# [Goal of the exercise]
Reproduce exactly the line in which "for curve in" occurs and all the lines after it, ending with the last line.

# [Material provided]
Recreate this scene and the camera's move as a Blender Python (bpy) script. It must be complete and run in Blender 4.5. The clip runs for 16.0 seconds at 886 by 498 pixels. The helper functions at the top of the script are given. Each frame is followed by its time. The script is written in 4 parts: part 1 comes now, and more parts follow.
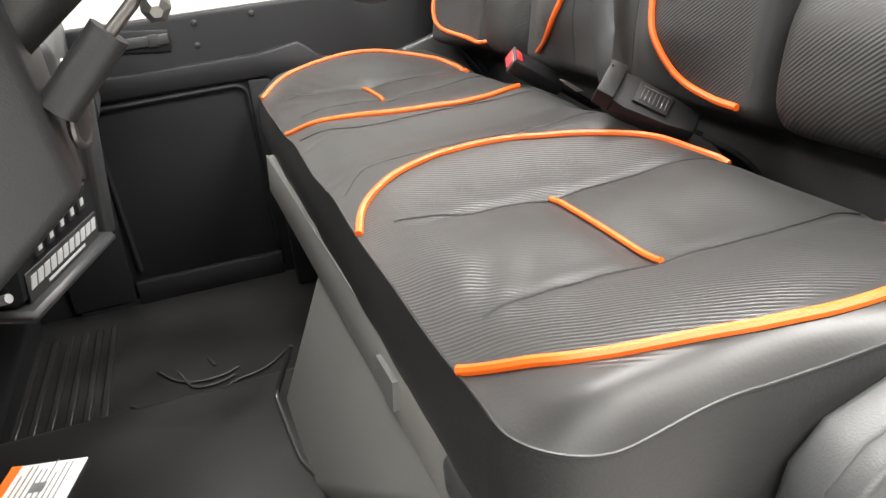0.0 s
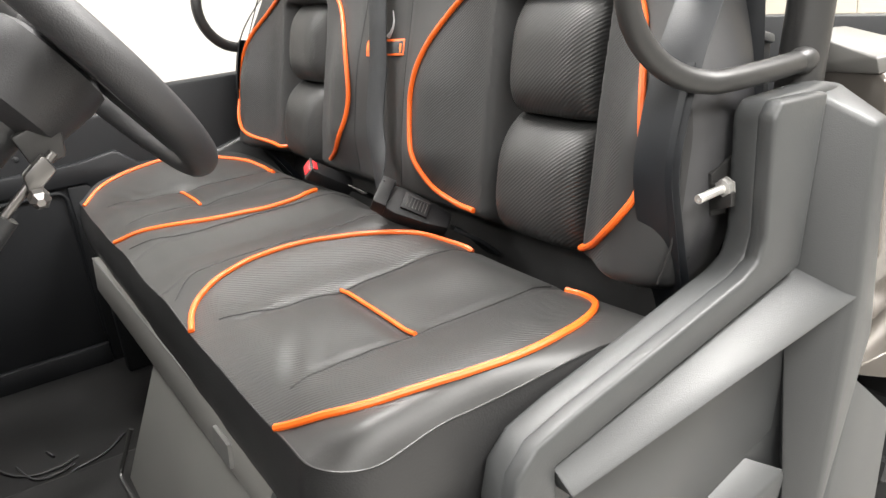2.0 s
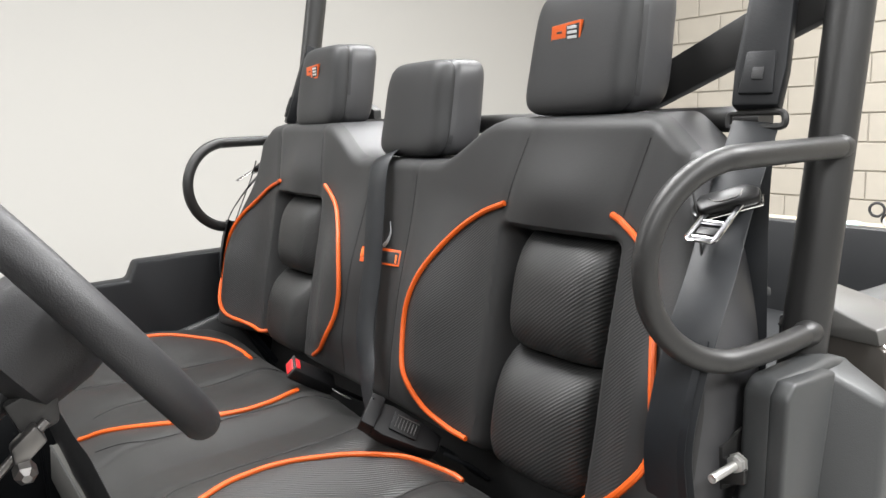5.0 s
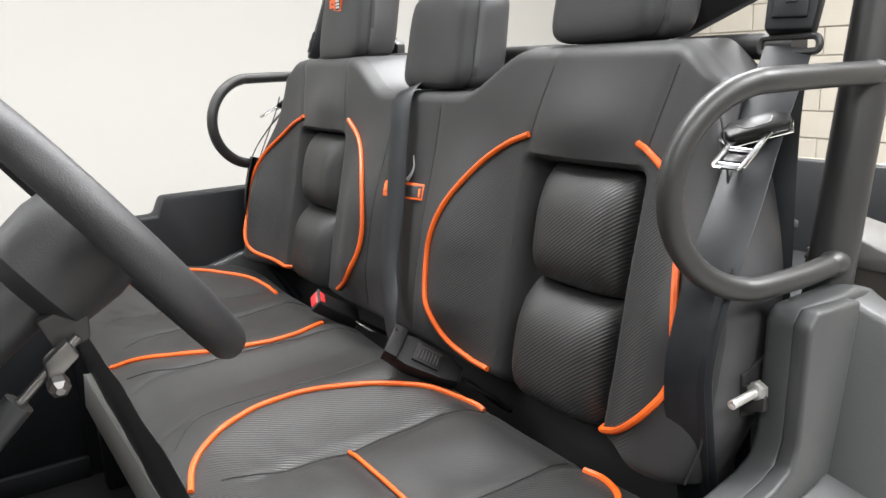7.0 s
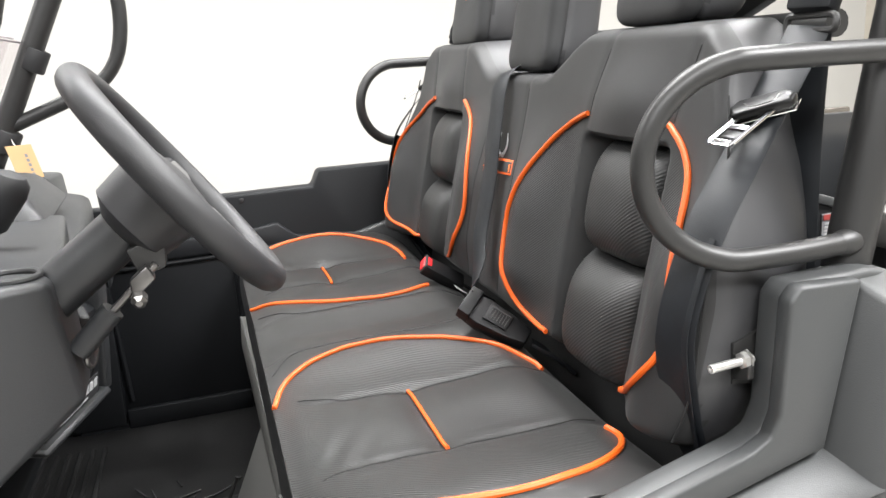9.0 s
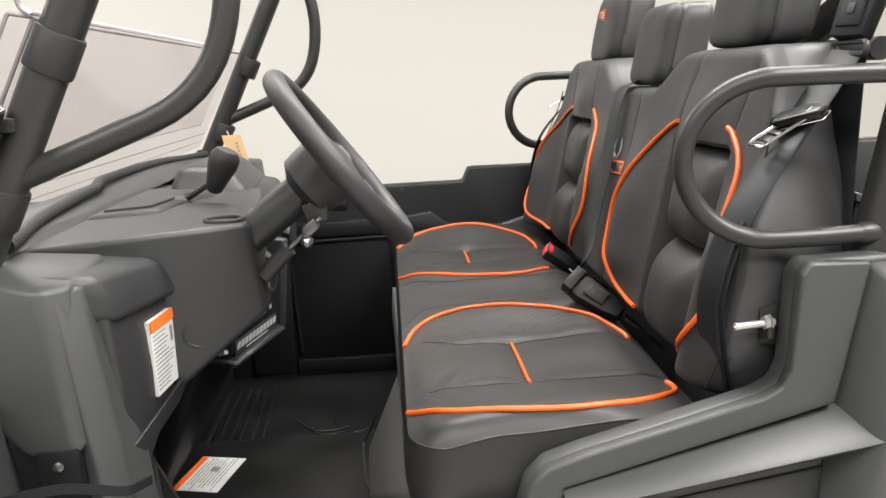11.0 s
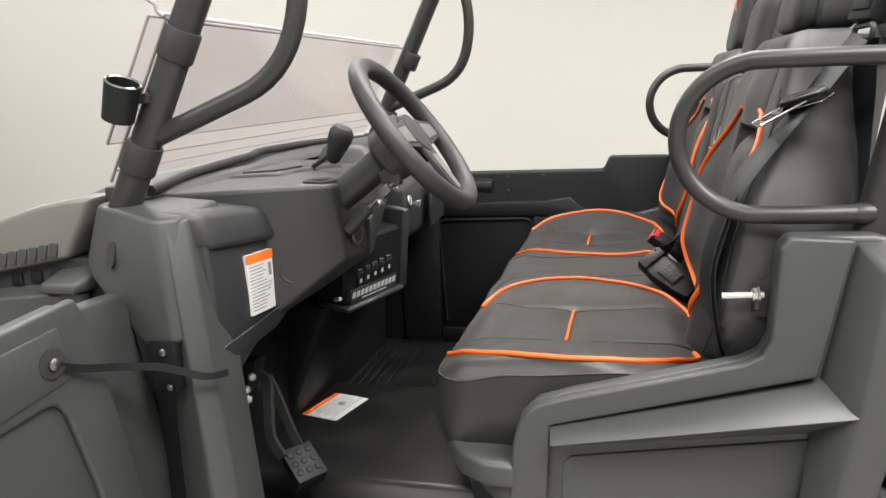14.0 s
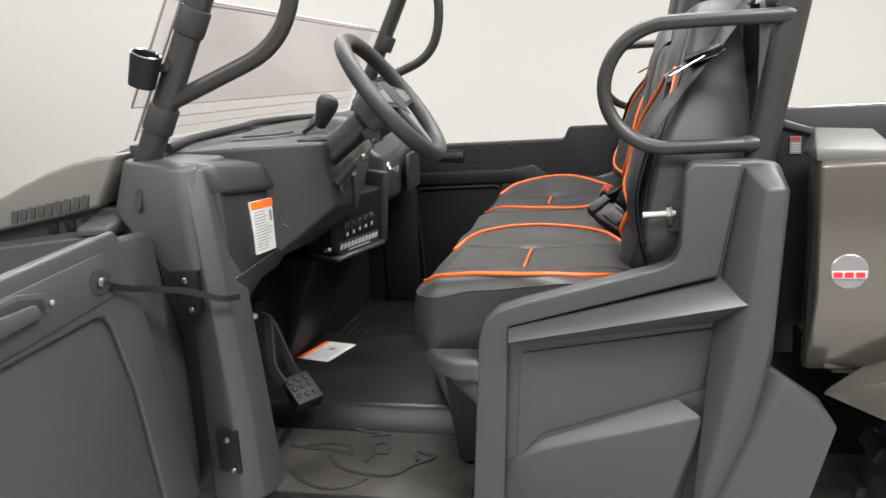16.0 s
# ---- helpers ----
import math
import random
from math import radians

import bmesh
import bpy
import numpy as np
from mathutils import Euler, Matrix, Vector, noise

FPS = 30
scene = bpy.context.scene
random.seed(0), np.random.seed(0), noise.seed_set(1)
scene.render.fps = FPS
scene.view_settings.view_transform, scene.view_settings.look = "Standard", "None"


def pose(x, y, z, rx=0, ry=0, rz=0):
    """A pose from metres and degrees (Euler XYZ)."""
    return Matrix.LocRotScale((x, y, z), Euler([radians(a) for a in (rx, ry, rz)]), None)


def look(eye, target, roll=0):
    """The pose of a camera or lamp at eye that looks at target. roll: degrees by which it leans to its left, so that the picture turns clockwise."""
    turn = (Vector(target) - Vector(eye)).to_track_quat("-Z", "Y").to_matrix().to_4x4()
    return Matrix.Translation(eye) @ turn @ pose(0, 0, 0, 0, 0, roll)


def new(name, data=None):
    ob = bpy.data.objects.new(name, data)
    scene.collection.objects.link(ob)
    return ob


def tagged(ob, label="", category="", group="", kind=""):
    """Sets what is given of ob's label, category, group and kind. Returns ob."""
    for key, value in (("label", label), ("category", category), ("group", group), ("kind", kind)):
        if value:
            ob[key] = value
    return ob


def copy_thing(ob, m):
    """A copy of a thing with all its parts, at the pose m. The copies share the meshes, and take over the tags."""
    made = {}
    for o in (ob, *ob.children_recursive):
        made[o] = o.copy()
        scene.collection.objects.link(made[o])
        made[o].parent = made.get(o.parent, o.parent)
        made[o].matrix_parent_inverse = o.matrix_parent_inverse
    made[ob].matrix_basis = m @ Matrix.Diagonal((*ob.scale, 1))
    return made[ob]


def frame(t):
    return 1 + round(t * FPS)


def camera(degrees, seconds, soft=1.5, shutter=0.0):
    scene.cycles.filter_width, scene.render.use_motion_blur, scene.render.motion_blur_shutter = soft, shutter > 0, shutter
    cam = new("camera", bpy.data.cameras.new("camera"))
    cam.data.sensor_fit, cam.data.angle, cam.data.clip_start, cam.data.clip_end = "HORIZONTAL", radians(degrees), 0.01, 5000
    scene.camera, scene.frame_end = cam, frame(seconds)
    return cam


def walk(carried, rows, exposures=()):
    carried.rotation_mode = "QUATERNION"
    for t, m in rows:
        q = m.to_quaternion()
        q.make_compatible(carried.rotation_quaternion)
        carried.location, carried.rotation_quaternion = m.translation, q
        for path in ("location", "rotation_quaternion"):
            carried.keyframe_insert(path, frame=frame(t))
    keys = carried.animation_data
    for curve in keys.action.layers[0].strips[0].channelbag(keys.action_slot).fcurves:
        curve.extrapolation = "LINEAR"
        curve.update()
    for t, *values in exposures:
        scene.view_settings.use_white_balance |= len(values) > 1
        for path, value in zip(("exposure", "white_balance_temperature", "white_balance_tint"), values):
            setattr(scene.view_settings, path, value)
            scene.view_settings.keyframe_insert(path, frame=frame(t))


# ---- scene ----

# [Problem solution]
    for curve in keys.action.layers[0].strips[0].channelbag(keys.action_slot).fcurves:
        curve.extrapolation = "LINEAR"
        curve.update()
    for t, *values in exposures:
        scene.view_settings.use_white_balance |= len(values) > 1
        for path, value in zip(("exposure", "white_balance_temperature", "white_balance_tint"), values):
            setattr(scene.view_settings, path, value)
            scene.view_settings.keyframe_insert(path, frame=frame(t))


# ---- scene ----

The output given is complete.